===== Data provided

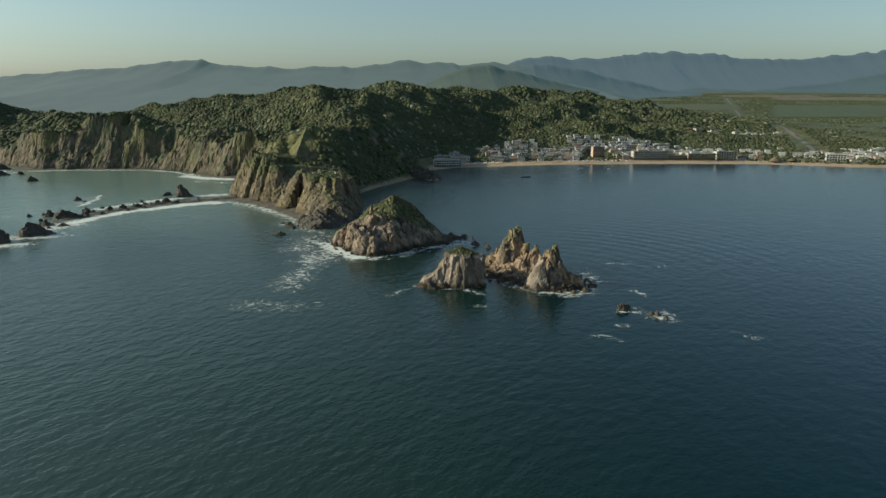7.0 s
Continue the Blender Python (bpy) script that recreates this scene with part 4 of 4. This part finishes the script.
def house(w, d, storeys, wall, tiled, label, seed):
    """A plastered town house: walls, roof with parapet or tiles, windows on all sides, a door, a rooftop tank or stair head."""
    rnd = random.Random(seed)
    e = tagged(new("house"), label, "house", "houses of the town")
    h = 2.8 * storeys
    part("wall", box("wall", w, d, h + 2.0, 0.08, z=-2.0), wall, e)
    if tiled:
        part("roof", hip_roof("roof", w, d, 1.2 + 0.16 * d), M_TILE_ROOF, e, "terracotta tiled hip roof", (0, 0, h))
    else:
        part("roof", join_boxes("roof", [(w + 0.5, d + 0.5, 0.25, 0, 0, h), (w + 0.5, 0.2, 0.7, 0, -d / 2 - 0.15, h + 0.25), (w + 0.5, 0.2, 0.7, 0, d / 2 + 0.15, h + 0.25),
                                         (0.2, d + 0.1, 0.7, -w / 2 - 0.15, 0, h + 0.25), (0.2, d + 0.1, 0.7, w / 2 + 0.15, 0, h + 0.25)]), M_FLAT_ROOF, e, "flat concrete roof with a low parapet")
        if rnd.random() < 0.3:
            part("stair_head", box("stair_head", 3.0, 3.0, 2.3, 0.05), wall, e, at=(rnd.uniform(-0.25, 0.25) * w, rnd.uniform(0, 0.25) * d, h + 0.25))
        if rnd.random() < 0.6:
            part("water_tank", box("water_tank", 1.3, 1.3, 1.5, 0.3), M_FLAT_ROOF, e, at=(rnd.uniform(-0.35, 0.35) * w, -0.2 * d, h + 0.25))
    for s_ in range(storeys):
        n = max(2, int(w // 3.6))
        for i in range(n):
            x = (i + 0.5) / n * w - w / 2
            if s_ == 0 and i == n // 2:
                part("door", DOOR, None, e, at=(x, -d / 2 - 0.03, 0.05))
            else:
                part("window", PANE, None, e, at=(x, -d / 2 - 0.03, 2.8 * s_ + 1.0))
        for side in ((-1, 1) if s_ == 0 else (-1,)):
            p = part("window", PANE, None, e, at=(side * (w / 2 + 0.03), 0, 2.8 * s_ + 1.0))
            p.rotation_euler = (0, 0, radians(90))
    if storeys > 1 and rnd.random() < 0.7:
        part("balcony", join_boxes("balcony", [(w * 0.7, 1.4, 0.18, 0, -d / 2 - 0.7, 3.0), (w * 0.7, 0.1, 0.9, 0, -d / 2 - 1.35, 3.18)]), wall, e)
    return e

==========

= Given problem =
Take the listing above and restate it word for word, without its pictures.

= Result of this exercise =
7.0 s
Continue the Blender Python (bpy) script that recreates this scene with part 4 of 4. This part finishes the script.
def house(w, d, storeys, wall, tiled, label, seed):
    """A plastered town house: walls, roof with parapet or tiles, windows on all sides, a door, a rooftop tank or stair head."""
    rnd = random.Random(seed)
    e = tagged(new("house"), label, "house", "houses of the town")
    h = 2.8 * storeys
    part("wall", box("wall", w, d, h + 2.0, 0.08, z=-2.0), wall, e)
    if tiled:
        part("roof", hip_roof("roof", w, d, 1.2 + 0.16 * d), M_TILE_ROOF, e, "terracotta tiled hip roof", (0, 0, h))
    else:
        part("roof", join_boxes("roof", [(w + 0.5, d + 0.5, 0.25, 0, 0, h), (w + 0.5, 0.2, 0.7, 0, -d / 2 - 0.15, h + 0.25), (w + 0.5, 0.2, 0.7, 0, d / 2 + 0.15, h + 0.25),
                                         (0.2, d + 0.1, 0.7, -w / 2 - 0.15, 0, h + 0.25), (0.2, d + 0.1, 0.7, w / 2 + 0.15, 0, h + 0.25)]), M_FLAT_ROOF, e, "flat concrete roof with a low parapet")
        if rnd.random() < 0.3:
            part("stair_head", box("stair_head", 3.0, 3.0, 2.3, 0.05), wall, e, at=(rnd.uniform(-0.25, 0.25) * w, rnd.uniform(0, 0.25) * d, h + 0.25))
        if rnd.random() < 0.6:
            part("water_tank", box("water_tank", 1.3, 1.3, 1.5, 0.3), M_FLAT_ROOF, e, at=(rnd.uniform(-0.35, 0.35) * w, -0.2 * d, h + 0.25))
    for s_ in range(storeys):
        n = max(2, int(w // 3.6))
        for i in range(n):
            x = (i + 0.5) / n * w - w / 2
            if s_ == 0 and i == n // 2:
                part("door", DOOR, None, e, at=(x, -d / 2 - 0.03, 0.05))
            else:
                part("window", PANE, None, e, at=(x, -d / 2 - 0.03, 2.8 * s_ + 1.0))
        for side in ((-1, 1) if s_ == 0 else (-1,)):
            p = part("window", PANE, None, e, at=(side * (w / 2 + 0.03), 0, 2.8 * s_ + 1.0))
            p.rotation_euler = (0, 0, radians(90))
    if storeys > 1 and rnd.random() < 0.7:
        part("balcony", join_boxes("balcony", [(w * 0.7, 1.4, 0.18, 0, -d / 2 - 0.7, 3.0), (w * 0.7, 0.1, 0.9, 0, -d / 2 - 1.35, 3.18)]), wall, e)
    return e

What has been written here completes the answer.